## What this task involves
Return each line of the listing below, unchanged, and omit the images.

## Recorded information
%%
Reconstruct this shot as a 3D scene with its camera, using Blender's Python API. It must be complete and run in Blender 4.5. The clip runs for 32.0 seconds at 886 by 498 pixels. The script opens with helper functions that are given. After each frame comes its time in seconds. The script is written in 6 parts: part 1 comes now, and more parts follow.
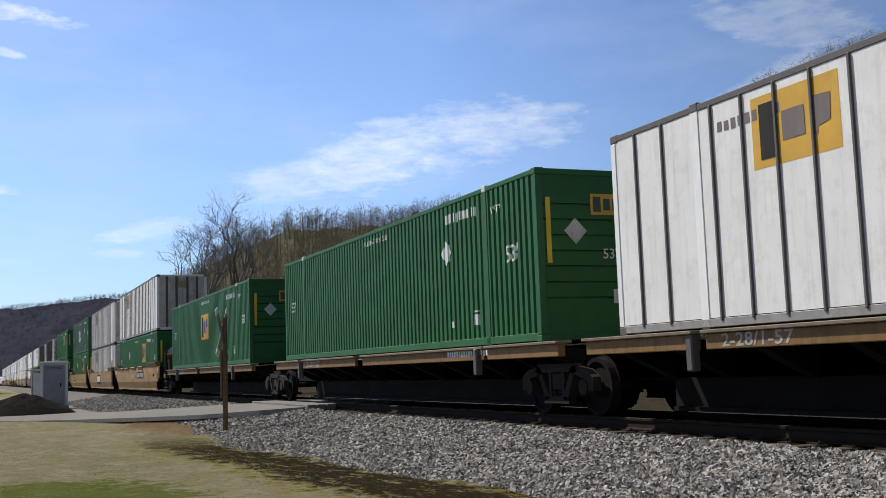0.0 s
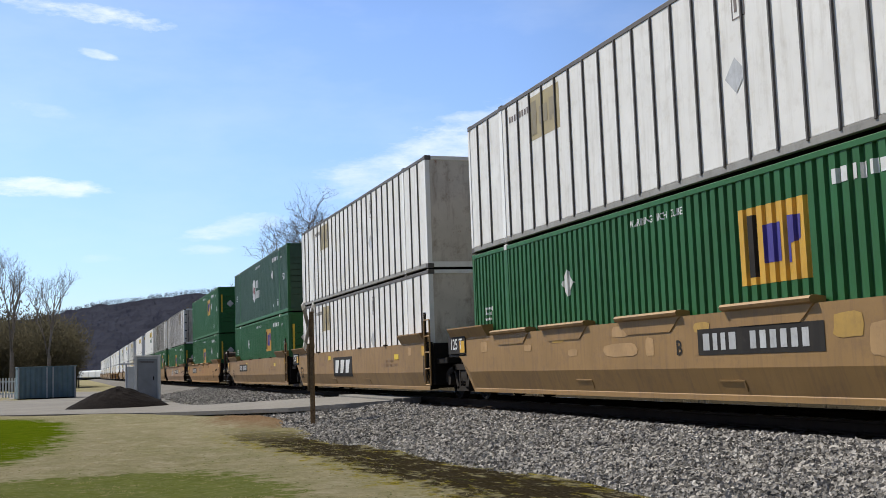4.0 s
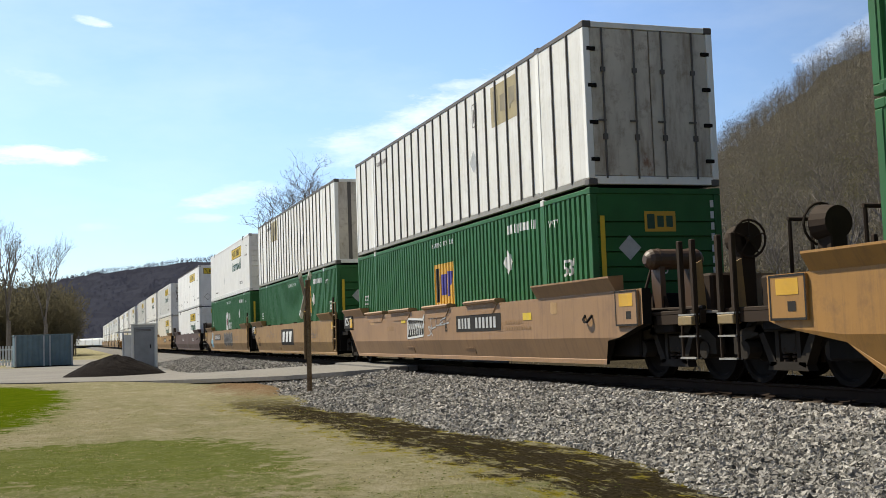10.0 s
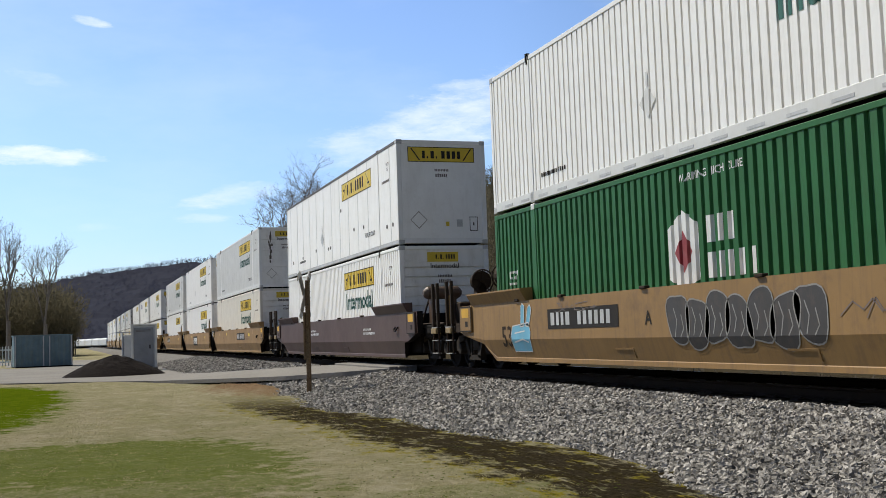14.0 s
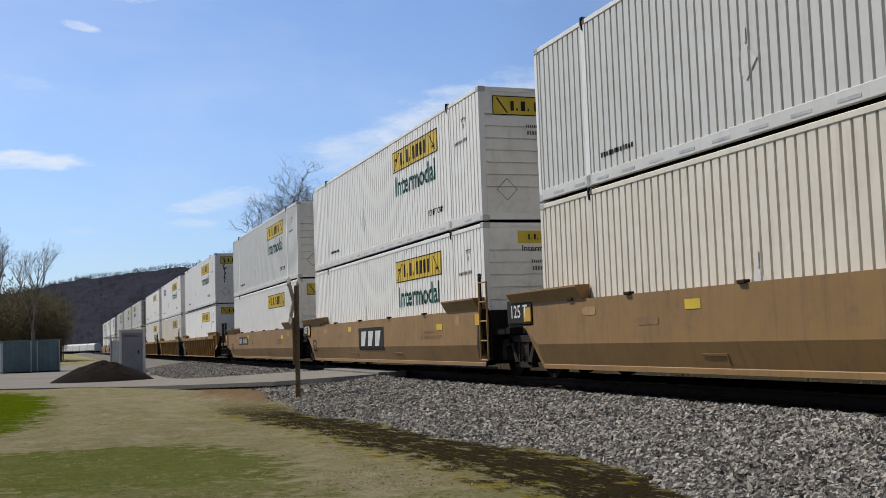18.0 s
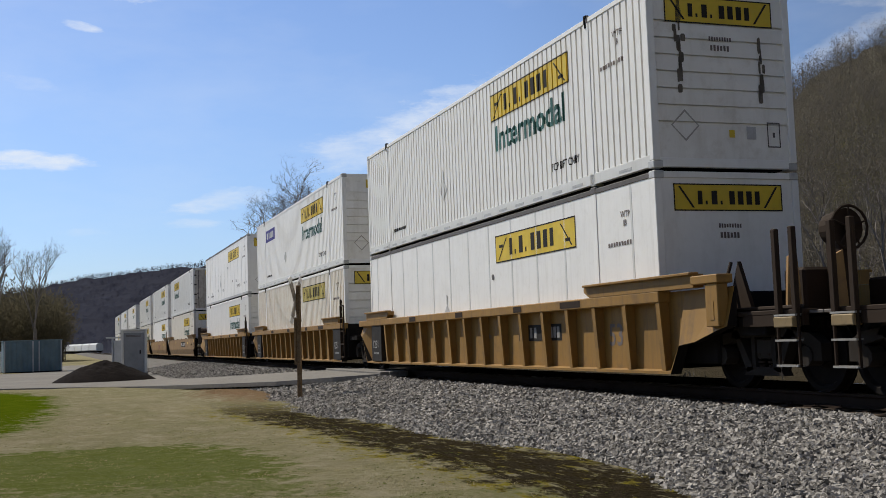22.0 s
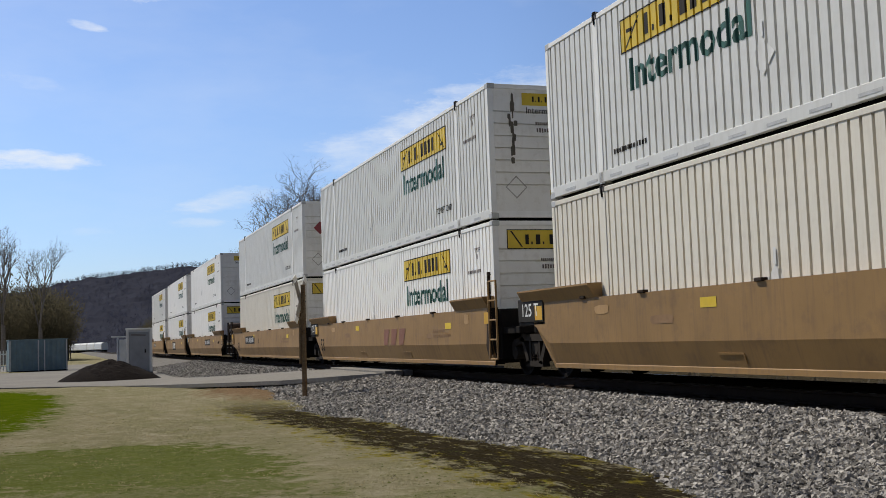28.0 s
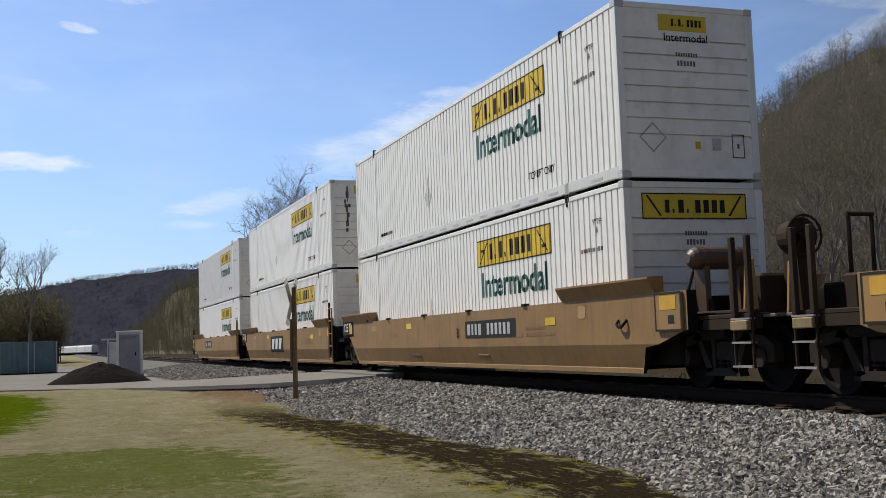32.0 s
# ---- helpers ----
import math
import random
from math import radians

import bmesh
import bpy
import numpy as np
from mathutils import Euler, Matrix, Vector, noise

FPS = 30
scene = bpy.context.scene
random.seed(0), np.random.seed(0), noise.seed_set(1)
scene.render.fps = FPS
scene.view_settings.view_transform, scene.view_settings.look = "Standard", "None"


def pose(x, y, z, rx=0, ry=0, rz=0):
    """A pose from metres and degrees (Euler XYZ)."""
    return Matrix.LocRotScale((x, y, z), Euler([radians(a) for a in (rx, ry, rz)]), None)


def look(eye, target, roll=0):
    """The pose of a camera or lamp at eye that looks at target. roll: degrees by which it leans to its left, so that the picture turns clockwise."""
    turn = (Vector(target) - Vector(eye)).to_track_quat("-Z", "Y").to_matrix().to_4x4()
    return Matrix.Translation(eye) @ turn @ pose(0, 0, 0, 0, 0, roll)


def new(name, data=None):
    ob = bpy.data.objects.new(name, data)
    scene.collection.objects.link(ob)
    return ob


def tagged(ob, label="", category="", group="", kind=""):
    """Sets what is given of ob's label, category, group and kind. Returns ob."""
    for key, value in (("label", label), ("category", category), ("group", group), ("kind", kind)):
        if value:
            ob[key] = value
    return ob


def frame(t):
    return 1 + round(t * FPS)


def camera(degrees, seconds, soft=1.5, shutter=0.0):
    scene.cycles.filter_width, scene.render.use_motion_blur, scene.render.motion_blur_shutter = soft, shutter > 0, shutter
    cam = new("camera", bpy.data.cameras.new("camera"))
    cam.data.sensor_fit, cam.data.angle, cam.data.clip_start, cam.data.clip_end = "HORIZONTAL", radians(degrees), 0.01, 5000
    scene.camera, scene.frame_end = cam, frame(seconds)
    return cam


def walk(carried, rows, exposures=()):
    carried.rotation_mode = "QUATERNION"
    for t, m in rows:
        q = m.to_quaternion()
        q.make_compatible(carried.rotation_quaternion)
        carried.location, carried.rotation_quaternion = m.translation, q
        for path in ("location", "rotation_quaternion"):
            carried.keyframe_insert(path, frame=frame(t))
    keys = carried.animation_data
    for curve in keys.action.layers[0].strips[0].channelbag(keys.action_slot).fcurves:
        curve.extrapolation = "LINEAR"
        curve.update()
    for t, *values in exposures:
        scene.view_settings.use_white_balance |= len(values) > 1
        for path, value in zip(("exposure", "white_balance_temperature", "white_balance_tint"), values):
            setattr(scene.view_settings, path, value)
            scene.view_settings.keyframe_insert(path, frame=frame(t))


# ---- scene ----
%%
## Written solution
Reconstruct this shot as a 3D scene with its camera, using Blender's Python API. It must be complete and run in Blender 4.5. The clip runs for 32.0 seconds at 886 by 498 pixels. The script opens with helper functions that are given. After each frame comes its time in seconds. The script is written in 6 parts: part 1 comes now, and more parts follow.
0.0 s
4.0 s
10.0 s
14.0 s
18.0 s
22.0 s
28.0 s
32.0 s
# ---- helpers ----
import math
import random
from math import radians

import bmesh
import bpy
import numpy as np
from mathutils import Euler, Matrix, Vector, noise

FPS = 30
scene = bpy.context.scene
random.seed(0), np.random.seed(0), noise.seed_set(1)
scene.render.fps = FPS
scene.view_settings.view_transform, scene.view_settings.look = "Standard", "None"


def pose(x, y, z, rx=0, ry=0, rz=0):
    """A pose from metres and degrees (Euler XYZ)."""
    return Matrix.LocRotScale((x, y, z), Euler([radians(a) for a in (rx, ry, rz)]), None)


def look(eye, target, roll=0):
    """The pose of a camera or lamp at eye that looks at target. roll: degrees by which it leans to its left, so that the picture turns clockwise."""
    turn = (Vector(target) - Vector(eye)).to_track_quat("-Z", "Y").to_matrix().to_4x4()
    return Matrix.Translation(eye) @ turn @ pose(0, 0, 0, 0, 0, roll)


def new(name, data=None):
    ob = bpy.data.objects.new(name, data)
    scene.collection.objects.link(ob)
    return ob


def tagged(ob, label="", category="", group="", kind=""):
    """Sets what is given of ob's label, category, group and kind. Returns ob."""
    for key, value in (("label", label), ("category", category), ("group", group), ("kind", kind)):
        if value:
            ob[key] = value
    return ob


def frame(t):
    return 1 + round(t * FPS)


def camera(degrees, seconds, soft=1.5, shutter=0.0):
    scene.cycles.filter_width, scene.render.use_motion_blur, scene.render.motion_blur_shutter = soft, shutter > 0, shutter
    cam = new("camera", bpy.data.cameras.new("camera"))
    cam.data.sensor_fit, cam.data.angle, cam.data.clip_start, cam.data.clip_end = "HORIZONTAL", radians(degrees), 0.01, 5000
    scene.camera, scene.frame_end = cam, frame(seconds)
    return cam


def walk(carried, rows, exposures=()):
    carried.rotation_mode = "QUATERNION"
    for t, m in rows:
        q = m.to_quaternion()
        q.make_compatible(carried.rotation_quaternion)
        carried.location, carried.rotation_quaternion = m.translation, q
        for path in ("location", "rotation_quaternion"):
            carried.keyframe_insert(path, frame=frame(t))
    keys = carried.animation_data
    for curve in keys.action.layers[0].strips[0].channelbag(keys.action_slot).fcurves:
        curve.extrapolation = "LINEAR"
        curve.update()
    for t, *values in exposures:
        scene.view_settings.use_white_balance |= len(values) > 1
        for path, value in zip(("exposure", "white_balance_temperature", "white_balance_tint"), values):
            setattr(scene.view_settings, path, value)
            scene.view_settings.keyframe_insert(path, frame=frame(t))


# ---- scene ----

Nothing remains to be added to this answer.